Published: Dec 21 , 2020
Author: Alan Smith

The older I get the more I think I might be turning into a Grinch!

Christmas is really not the same without family, and this year because of the restrictions it is unlikely that my extended family will have the opportunity to get together. Puts a bit of a dampener on the whole event. Season’s greetings indeed.

On top of that no Christmas Office party (Zoom party? pro or con, discuss), no boozy lunches with pals and a general feeling that 2020 needs to be done and dusted and bugger off!

So, when I listened to the Reith Lecture on BBC sounds maybe I should have switched it off and put Slade on instead.

This year’s lectures have been delivered by Mark Carney. Carney is an economist and banker who served as the Governor of the Bank of Canada from 2008 until 2013 and the Governor of the Bank of England from 2013 to 2020. I have to say I expected his delivery to be as dry as the bottom of a budgies cage, but actually, he talked a lot of sense and with energy and wit.

He did, however, talk about something that Economists call the “Deadweight Loss of Christmas”. What on Earth is that?

Well, the deadweight loss of Christmas is just the waste that arises from people making choices for other people. Now I’ll only buy myself something that costs £50 if it’s worth at least £50 to me. When I go out and spend £50 on you, because I don’t know what you like and what you need, I could spend £50 and buy something that would be worthless and at worst nothing to you.

Economists would suggest the best solution to this would be to give presents of cash or gift cards, to enable the recipient to get what they want, rather than assume you know. The Grinch in me really likes that. No waste and no time thinking about what to get. My wife was appalled when I offered to give her some cash and she could buy her own gift.

(I though cash was better than a friend of mine who bought his wife a new duvet, after all, she had been saying they needed one he rationalised. They are now divorced by the way).

She pointed me to a story she had heard. Apocryphal maybe but made a point.

In this historical story, a young married couple both individually worried themselves sick about the upcoming Christmas season. As they were starting out in life and had very little money, they could not afford to buy each other a gift.

The wife decided to cut her beautiful long hair and sell the locks to a local wig maker. She then used the money she made to buy a watch chain for her husbands prized pocket watch.

When she came home, she discovered her husband had sold his watch in order to buy his wife a set of combs for her lovely long hair.

Both were amazed at the other, it was in the giving that receiving resides.

What does the negotiator in me learn from this?

That pure economics are not the only metrics we should be measuring in the long-term deals that we do.
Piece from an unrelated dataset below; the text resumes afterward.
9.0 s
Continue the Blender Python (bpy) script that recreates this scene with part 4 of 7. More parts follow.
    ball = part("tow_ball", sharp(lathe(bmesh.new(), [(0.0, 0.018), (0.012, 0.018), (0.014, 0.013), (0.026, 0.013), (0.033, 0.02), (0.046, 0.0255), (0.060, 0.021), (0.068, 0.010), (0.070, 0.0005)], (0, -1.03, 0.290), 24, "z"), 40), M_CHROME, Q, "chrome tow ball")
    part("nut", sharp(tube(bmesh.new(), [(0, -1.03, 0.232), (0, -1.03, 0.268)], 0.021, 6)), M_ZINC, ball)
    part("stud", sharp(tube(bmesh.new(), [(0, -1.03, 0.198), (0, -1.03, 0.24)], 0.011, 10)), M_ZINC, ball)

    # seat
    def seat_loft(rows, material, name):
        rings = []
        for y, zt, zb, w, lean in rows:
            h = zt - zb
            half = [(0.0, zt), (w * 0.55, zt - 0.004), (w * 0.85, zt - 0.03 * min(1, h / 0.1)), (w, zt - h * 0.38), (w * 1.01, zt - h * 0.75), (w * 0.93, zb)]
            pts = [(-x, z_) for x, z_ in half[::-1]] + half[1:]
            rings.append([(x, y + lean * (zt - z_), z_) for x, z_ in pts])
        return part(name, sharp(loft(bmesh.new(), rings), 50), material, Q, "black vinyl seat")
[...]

If we want to foster long-term relationship building partnerships, we need to really understand the other sides drivers and motivations, and if we can find ways of meeting those needs in ways that also meet our own, we will create value not destroy it. Of course, this relies on the other side being prepared to working in the same way as us, otherwise, all bets are off. But you can protect yourself by the structured way you make proposals. Come on one of our courses to find out how?

This Christmas I hope you have a wonderful time with as many of your loved ones as you can, in however you can do it.

Thank you for your support this year and a Merry Christmas to you all.